A judge was told Ms Cahill felt threatened by the song titles, some by gangster rap artists, said to have been put up by her former partner.

It was also revealed that 37-year-old Stephen Altimas was arrested at a public library in Belfast while on either Facebook or Twitter.

Altimas, of Jamaica Court in the city, denies charges of harassing Ms Cahill and breaching a restraining order by posting messages and material about her on social media websites.

The alleged offences were committed on dates between February and March this year.

During an ongoing trial Belfast Magistrates’ Court heard police were sent postings Ms Cahill believed to be offensive.

A detective said he discovered Altimas on a computer in the corner of the library in Ardoyne.

“He was online at that time, making posts,” the detective said.

Cross-examined by defence counsel Michael Tierney, the officer confirmed the online material under scrutiny was in a public forum rather than sent directly to the alleged victim.

Other people alerted Ms Cahill, claiming Altimas was making reference to her, the court heard.

She then sought out the posts by her ex-partner.
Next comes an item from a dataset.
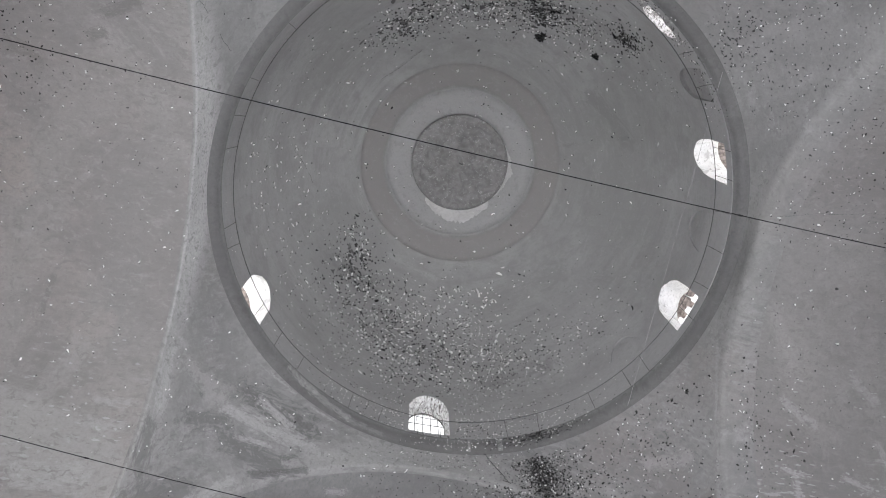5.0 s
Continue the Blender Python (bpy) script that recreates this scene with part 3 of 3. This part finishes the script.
def build_spandrel(turn):
    """The outer wall over one arm's vault, and one corner of the crossing."""
    bm = bmesh.new()
    n, r = 40, B + 0.455
    for x in (4.21, 4.64):
        rows = []
        for k in range(n + 1):
            y = -4.2 + 8.4 * k / n
            rows.append((bm.verts.new((x, y, ZS + math.sqrt(r * r - y * y))), bm.verts.new((x, y, ZC - 0.055))))
        for (a, b), (c, d) in zip(rows, rows[1:]):
            bm.faces.new((a, c, d, b) if x < 4.4 else (b, d, c, a))
    box(bm, 4.205, 4.65, 4.205, 4.65, ZS, ZC - 0.055)
    bmesh.ops.rotate(bm, verts=bm.verts, cent=(0, 0, 0), matrix=Matrix.Rotation(radians(turn), 3, "Z"))
    return tagged(part("wall_outer", bm, M_OUT), "rough stone outer wall over the vault", "wall", kind="structure")


for turn in (0, 90, 180, 270):
    build_spandrel(turn)


# ---- eave outside over the windows ----
def ring_point(r, z, deg):
    return Vector((r * math.cos(radians(deg)), r * math.sin(radians(deg)), z))


def build_eave():
    """Two courses of bricks round the outside, fallen away over one window."""
    base = new("eave")
    kinds = []
    for x0, x1, half, z0, z1 in ((4.385, 4.59, 0.088, 0.075, 0.145), (4.385, 4.66, 0.058, 0.152, 0.222)):
        bm = bmesh.new()
        box(bm, x0, x1, -half, half, HEAD + z0, HEAD + z1)
        bmesh.ops.bevel(bm, geom=bm.edges[:], offset=0.008, segments=1, affect="EDGES")
        kinds.append(mesh_of("brick", bm, M_BRICK))
    for k in range(150):
        for row, data in enumerate(kinds):
            a = 2.4 * k + 1.2 * row
            if 76 < a < 106 or random.random() < (0.0, 0.03)[row]:
                continue
            tooth = new("brick", data)
            tooth.parent = base
            tooth.matrix_local = Matrix.Translation(ring_point(random.uniform(-0.0, 0.05 + 0.05 * row), 0, a)) @ Matrix.Rotation(radians(a + random.uniform(-0.5, 0.5)), 4, "Z")
    return tagged(base, "red-brown brick eave outside the drum, partly fallen", "eave", kind="structure")


build_eave()


# ---- rail on the cornice ----
def build_rail():
    base = new("iron_rail")
    base.location = (SHIFT[0] - 0.01, 0, 0)
    bm = bmesh.new()
    pts = [ring_point(3.9 + 0.012 * noise.noise(Vector((k * 0.11, 0, 5))), ZC + 0.66 + 0.03 * noise.noise(Vector((k * 0.07, 4, 0))), k * 3) for k in range(121)]
    tube(bm, pts, 0.007, 6)
    part("hand_rail", bm, M_IRON, base, "thin dark iron rod")
    for k in range(45):
        if k in (3, 7, 10, 15, 19, 22, 26, 29, 31, 34, 38, 41):
            continue
        a = k * 8 + random.uniform(-1.6, 1.6)
        bm = bmesh.new()
        lean = random.uniform(-0.7, 0.7)
        tube(bm, [ring_point(4.0, ZC + 0.205, a + lean), ring_point(3.955, ZC + 0.45, a + lean * 0.6), ring_point(3.9, ZC + 0.665, a)], 0.0048, 6)
        part("post", bm, M_IRON, base)
    return tagged(base, "thin rusty iron rail on short posts along the cornice", "railing")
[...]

Mr Tierney continued: “The theory by the prosecution and injured party is that certain songs were being posted online and she was being threatened by (reference) to guns and so on.”

The detective replied that Ms Cahill felt the song titles referred to their situation.

“She perceived them to be threatening,” he added.

But Mr Tierney insisted that only some out of multiple music videos posted were being examined.

The artists his client put up on dates in March were said to range from Tupac Shakur and Madonna to Fleetwood Mac and Tears for Fears.

Altimas is currently banned from any online activity while he contests the charges against him.

The court heard, however, that his Facebook account was reactivated without his knowledge.

Deputy District Judge Chris Holmes questioned how the “spontaneous reignition” could take place.

“I am, to say the least, very suspicious about that,” he commented.

But rather than spend public money on further inquiries with Facebook, he ordered Altimas to return to his solicitor’s offices and deactivate the account once more.

“Try and make a stronger password,” the judge advised.

With the prosecution case now completed, the hearing was adjourned to a later date for defence evidence.